Sparks is, apparently, more than a little touchy about the category he’s occasionally slotted into.
“If you look for me, I’m in the fiction section. Romance has its own section,” he says.
(The category he seems to belong to after reading these interviews seems to be something like: Fiction—United States—Authors who give you douche chills when you read their interviews.)
For the record, Nicholas Sparks also isn’t a Joyce fan:
“You know, I don’t like Ulysses. I hate it. I think it’s a terrible book.”
He’s probably got some company on that one, though.
Kevin: As you say, it is interesting that a guy who sells so many books is talking such shit and nobody seems to have really noticed. Can you imagine if Tom Wolfe said something like this about one of his contemporaries? Oh that’s right, you can, because it was everywhere. I actually went to college with Sparks, but didn’t know him. (He was a year or two older.) That naturally makes me want to think the best of him, though. Maybe it’s all an inspired meta-joke. Like Sparks is trying to point out that his work has been ignored by the critical establishment by saying increasingly insane things to the media while noting that nobody with a printing press much cares. Maybe he’s like, “See? It doesn’t matter what I do! I’m a fish in a barrel over here and I can’t even get the New York Times Book Review to shoot me!” If so, I think you and I are taking his side here. Come on America’s literary elites! What lion of letters does Nicholas Sparks have to slag/compare-himself-to in order to get you to care? Just tell him and he’ll do it!

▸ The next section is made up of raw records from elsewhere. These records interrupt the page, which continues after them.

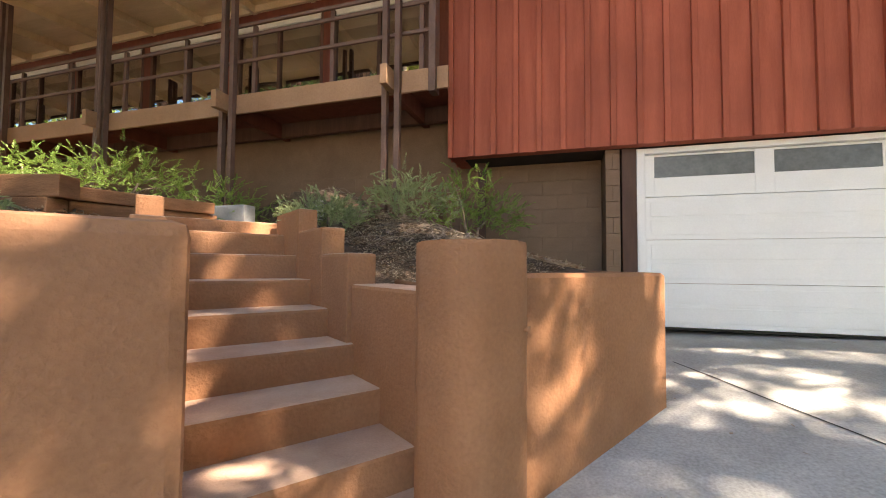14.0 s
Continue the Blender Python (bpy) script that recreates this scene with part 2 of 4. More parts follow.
# Near black: puts the dimness of unlit rooms into colour; also fills joints.
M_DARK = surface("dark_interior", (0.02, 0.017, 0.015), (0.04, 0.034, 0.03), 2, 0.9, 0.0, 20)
M_CRACK = surface("dirt_in_cracks", (0.08, 0.076, 0.07), (0.14, 0.133, 0.12), 6, 0.95, 0.0, 40)
M_GLASS = glass("window_glass")
M_FROST = surface("grey_obscure_pane", (0.10, 0.11, 0.11), (0.16, 0.17, 0.17), 9, 0.3, 0.1, 30, spec=0.5)
M_WOOD = surface("landscape_timber", (0.19, 0.085, 0.04), (0.31, 0.15, 0.075), 2, 0.88, 0.6, 25, stretch=(2, 2, 10), vary=0.2)
M_FENCE = surface("red_fence_boards", (0.22, 0.075, 0.045), (0.33, 0.125, 0.08), 2, 0.85, 0.4, 30, stretch=(1, 1, 5), vary=0.12)
M_YELLOW = surface("yellow_panel", (0.75, 0.52, 0.01), (0.85, 0.60, 0.015), 1, 0.5, 0.0, 20)
M_BLACK = surface("black_print", (0.015, 0.014, 0.01), (0.03, 0.028, 0.02), 2, 0.6, 0.0, 20)
M_PALE = surface("pale_lettering", (0.55, 0.52, 0.48), (0.68, 0.65, 0.60), 3, 0.7, 0.0, 20)
M_SLAB = surface("pale_concrete", (0.48, 0.46, 0.43), (0.62, 0.60, 0.57), 3, 0.9, 0.4, 45, stain=(0.35, 0.30, 0.25), stain_scale=2.5, stain_amount=0.35)
M_STONE = surface("grey_stone_block", (0.24, 0.25, 0.25), (0.36, 0.37, 0.36), 4, 0.9, 0.4, 50)

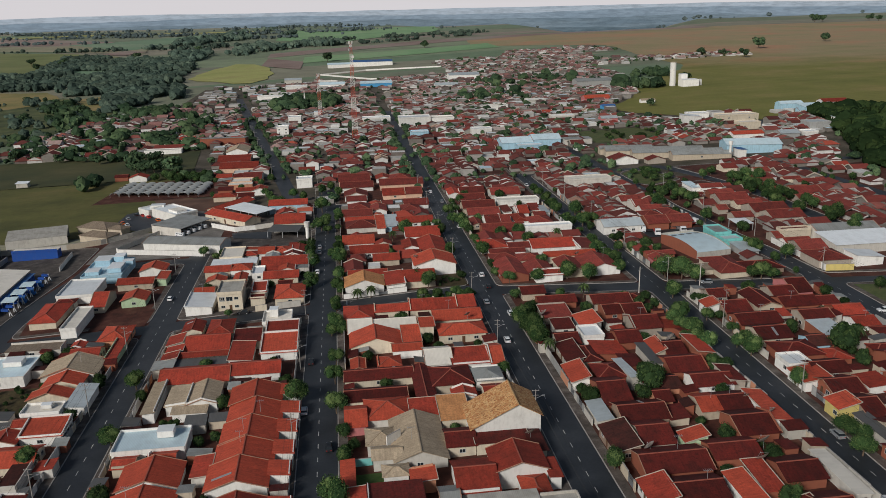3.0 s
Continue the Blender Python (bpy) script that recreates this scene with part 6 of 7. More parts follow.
BUILT = [(-78, -59, 651, 677), (-80, -54, 618, 644), (-75, -46, 585, 611), (-61, -45, 533, 549), (-55, -40, 545, 567), (-141, -114, 700, 726), (-134, -123, 774, 800), (-122, -112, 758, 784),
         (120, 166, 586, 622), (164, 256, 506, 566), (252, 280, 510, 532), (295, 355, 1020, 1048), (165, 215, 1224, 1256), (38, 86, 1202, 1228)]
for bx, by, bw, bd, bh, roof, wall in ((42, 816, 26, 12, 4, "white", "white"), (100, 785, 20, 12, 4, "cream", "white"), (298, 684, 17, 9, 5, "white", "white"), (330, 668, 14, 9, 4.6, "cream", "white"), (308, 618, 16, 10, 5, "cream", "cream"), (308, 563, 14, 10, 4.5, "steel", "grey"),
                                   (322, 560, 9, 9, 4.6, "white", "white"), (387, 700, 20, 10, 6, "paleblue", "blue"), (425, 676, 16, 10, 5, "paleblue", "blue"), (269, 862, 26, 14, 4, "bright", "pink"), (253, 775, 12, 8, 5, "blue", "deepblue"), (-70, 1110, 46, 12, 5, "white", "white"), (-50, 1240, 30, 16, 5, "white", "white"),
                                   (-10, 1290, 34, 14, 5, "cream", "white"), (-60, 1360, 26, 14, 5, "steel", "offwhite"), (150, 1130, 30, 14, 4, "steel", "white"), (210, 880, 20, 12, 4, "white", "offwhite"), (165, 850, 18, 12, 4, "cream", "white"), (120, 690, 16, 10, 4, "white", "white"), (70, 690, 14, 10, 5, "white", "blue"),
                                   (-35, 850, 12, 12, 6, "white", "white"), (-60, 1010, 26, 10, 4, "cream", "white"), (200, 740, 20, 10, 3.6, "white", "offwhite"), (230, 705, 14, 9, 3.6, "steel", "pink"), (-190, 780, 22, 8, 3.4, "steel", "offwhite"), (-118, 742, 12, 9, 5.5, "red", "white"), (-130, 700, 28, 7, 3.2, "slab", "white")):
    BUILT.append((bx - bw / 2 - 4, bx + bw / 2 + 4, by - bd / 2 - 4, by + bd / 2 + 4))
    house(bx, by, bw, bd, bh, "gx" if roof in ("bright", "red", "steel", "paleblue", "blue") else "flat", roof, wall, wins=False, caps="" if roof in ("bright", "red", "steel", "paleblue", "blue") else "NSEW", name="town_building", category="building")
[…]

Anyway, The Lacuna advances and I pick up a few points. My lead in our side bet is now 112-103.
Burnt Shadows does not have the votes to break into the Zombie top four, so the candidates remain the same:
Everything Ravaged, Everything Burned
Fever Chart
A Gate at the Stairs
Miles From Nowhere
Tomorrow we have a fascinating matchup: the macro-novel versus the micro-novel as Wolf Hall takes on The Anthologist.
I wonder what Nick Sparks would think of Nick Baker? We should totally get him as a judge next year.